The diamond shaped emblem of the Bradley Brand is also featured in this ad.
The larger letters from top to bottom reads: Bradley with the word Brand across the middle of the emblem. Across the top and sides are these words “Bradley Lumber Company of Arkansas,” then “Warren, Arkansas” and “Finished Hardwood Dimension,” and “Flooring, Trim, Molding an Etc.”
How deep does this bed inked brand go into the community?
In the YMCA’s Pee Wee football team, the team with the red and white jerseys were the Bradley’s team.
Southern (Lumber Company) wore dark blue, Rotary Club wore green and the Lion’s club wore yellow jerseys.

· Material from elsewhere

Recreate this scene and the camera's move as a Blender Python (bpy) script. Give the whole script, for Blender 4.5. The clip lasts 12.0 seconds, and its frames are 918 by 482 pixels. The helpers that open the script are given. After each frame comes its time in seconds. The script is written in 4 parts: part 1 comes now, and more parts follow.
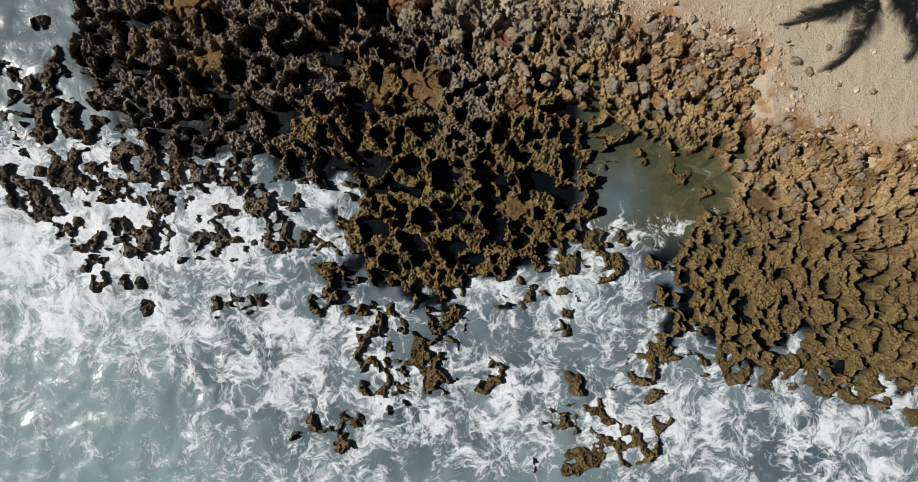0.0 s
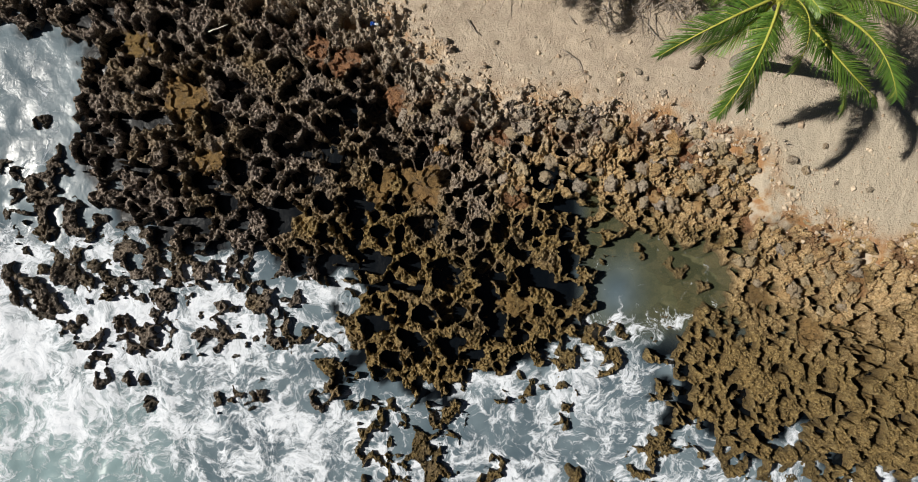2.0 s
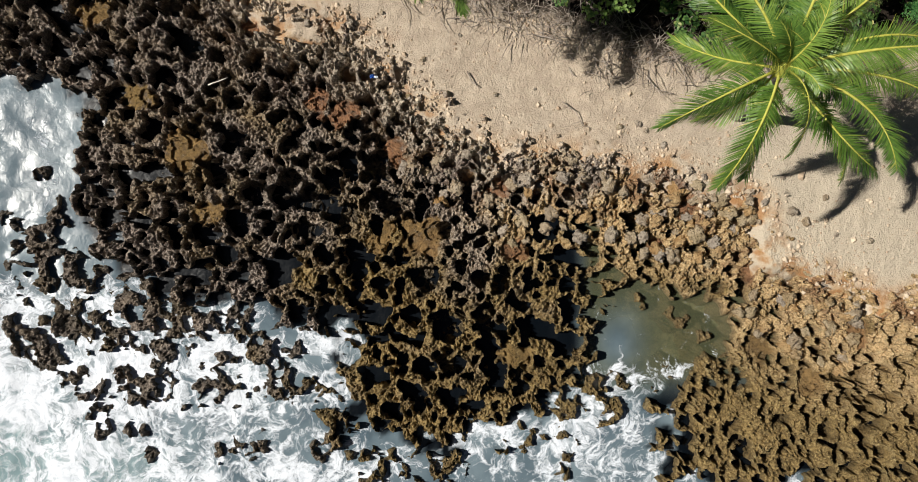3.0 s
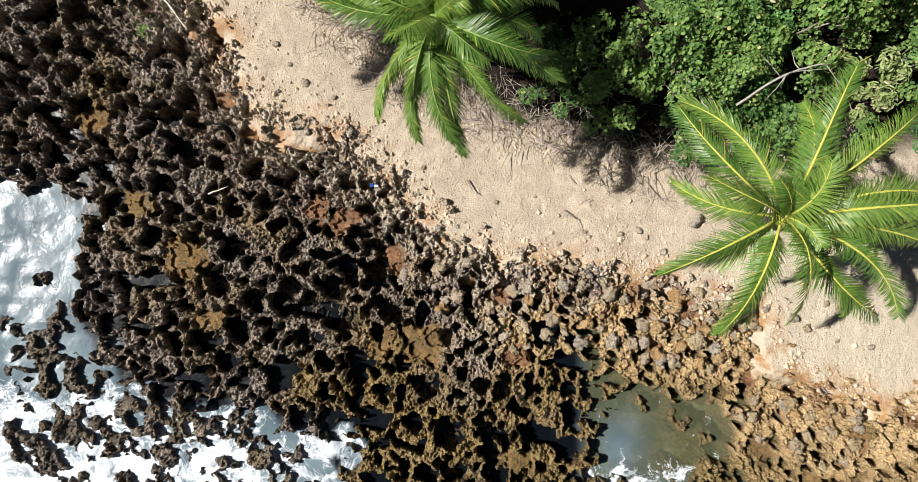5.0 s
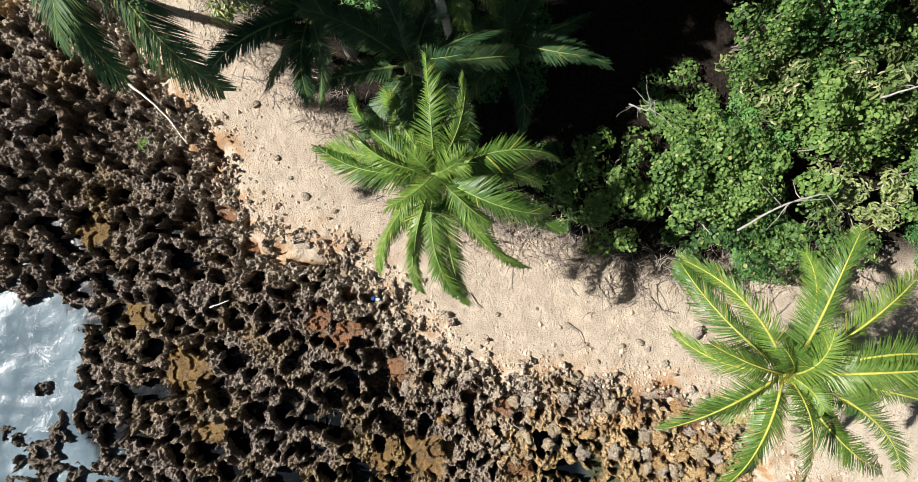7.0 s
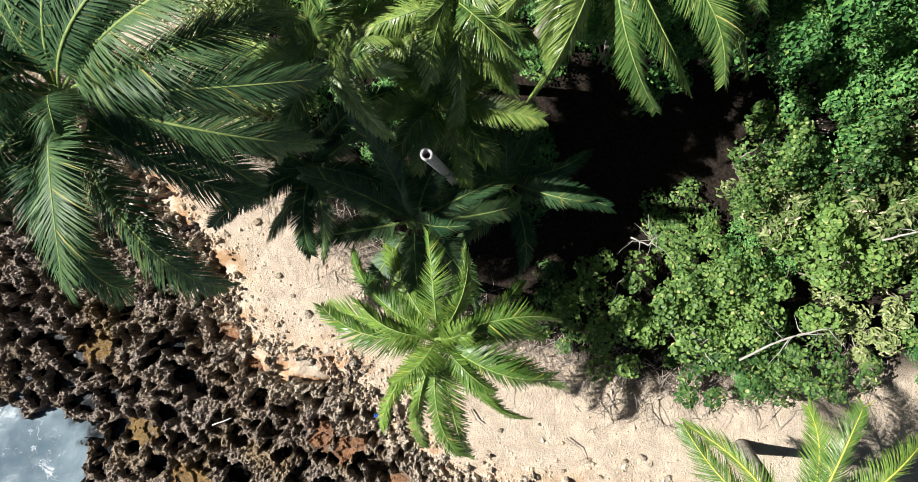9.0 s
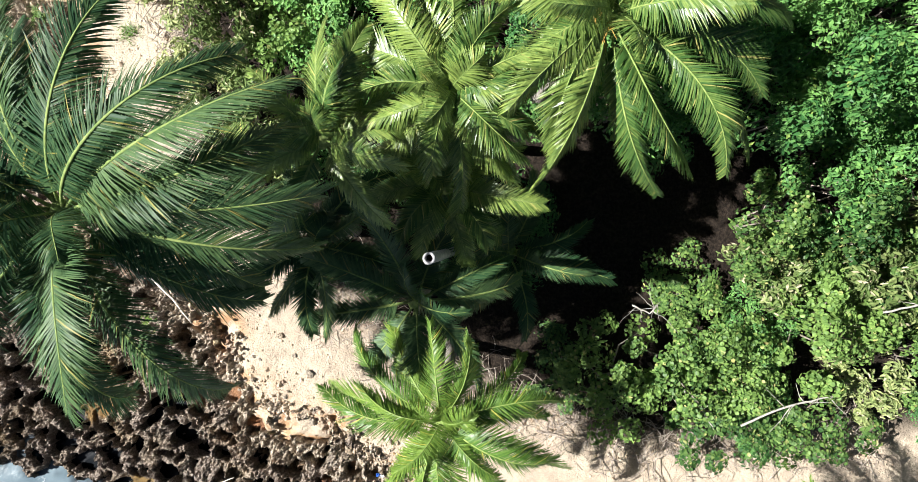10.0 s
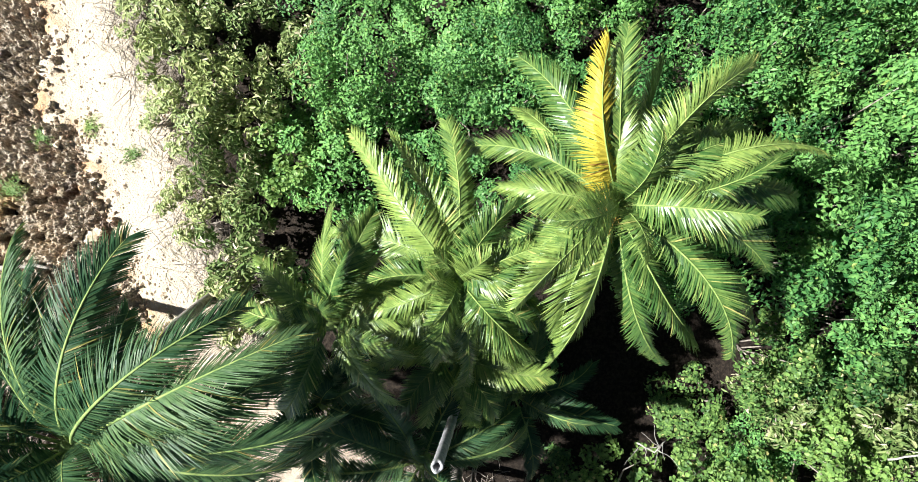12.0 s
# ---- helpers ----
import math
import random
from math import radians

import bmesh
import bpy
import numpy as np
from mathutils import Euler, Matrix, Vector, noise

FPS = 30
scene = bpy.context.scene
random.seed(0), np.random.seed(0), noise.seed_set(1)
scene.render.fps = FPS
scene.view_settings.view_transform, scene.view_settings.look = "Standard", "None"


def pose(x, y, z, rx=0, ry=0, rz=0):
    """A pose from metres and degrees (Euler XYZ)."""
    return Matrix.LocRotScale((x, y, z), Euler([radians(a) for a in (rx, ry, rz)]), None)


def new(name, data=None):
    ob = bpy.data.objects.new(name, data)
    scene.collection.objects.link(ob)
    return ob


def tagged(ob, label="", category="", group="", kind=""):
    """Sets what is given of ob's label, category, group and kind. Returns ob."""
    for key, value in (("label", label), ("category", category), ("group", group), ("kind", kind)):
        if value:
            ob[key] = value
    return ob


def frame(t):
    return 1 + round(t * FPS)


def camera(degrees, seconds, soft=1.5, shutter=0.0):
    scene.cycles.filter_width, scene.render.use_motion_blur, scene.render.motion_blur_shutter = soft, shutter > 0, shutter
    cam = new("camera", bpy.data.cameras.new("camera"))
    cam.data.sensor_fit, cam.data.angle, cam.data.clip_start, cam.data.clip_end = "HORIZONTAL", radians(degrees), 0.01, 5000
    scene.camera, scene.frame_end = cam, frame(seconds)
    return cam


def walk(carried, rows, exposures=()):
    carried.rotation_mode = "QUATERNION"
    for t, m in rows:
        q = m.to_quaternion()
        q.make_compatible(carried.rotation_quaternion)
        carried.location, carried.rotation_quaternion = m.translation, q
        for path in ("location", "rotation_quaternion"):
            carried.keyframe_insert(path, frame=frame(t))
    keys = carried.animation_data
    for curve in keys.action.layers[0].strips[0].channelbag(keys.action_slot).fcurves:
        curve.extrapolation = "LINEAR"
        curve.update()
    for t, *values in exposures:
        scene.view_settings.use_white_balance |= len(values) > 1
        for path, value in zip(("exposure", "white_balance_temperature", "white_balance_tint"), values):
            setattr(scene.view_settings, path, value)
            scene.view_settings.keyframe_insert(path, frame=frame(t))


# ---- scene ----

This mill, in the 1950s and 1960s was a major employer in not only Bradley County, but in the Southeast Arkansas area of the state.
Other companies also in the Arkansas Almanac back in the day (with full page ads) were Arkansas Power & Light, Farm Bureau of Arkansas (that’s the way it was said 60 years ago) Cameron Feed Mills (in North Little Rock), The Grapette Company (of Camden); C. E. Palmer Newspapers (the forerunner to WEHCO Media today) The Crossett Companies of Crossett; Southwest Hotels, a chain that featured the Hotel Marion, Hotel Grady Manning, Hotel Lafayette, and Albert Pike Hotels in Little Rock and The Majestic (in Hot Springs) that was said to be the “Queen of the Resort Hotels.”
Also featured but long since gone was Roderick Realty, Fort Smith’s No. 1 realtor; the Barium Corporation at Magnet Cover; the Hotel Pines in Pine Bluff; Arkansas Louisiana Gas Company, ALCO at Gum Springs (Clark County) and a few others.
While there are many Pastimes about the Bradley Lumber Company and its far reaches into the industrial history of Arkansas, the “Bradley Brand” continues to be a proud emblem of Warren’s industrial past.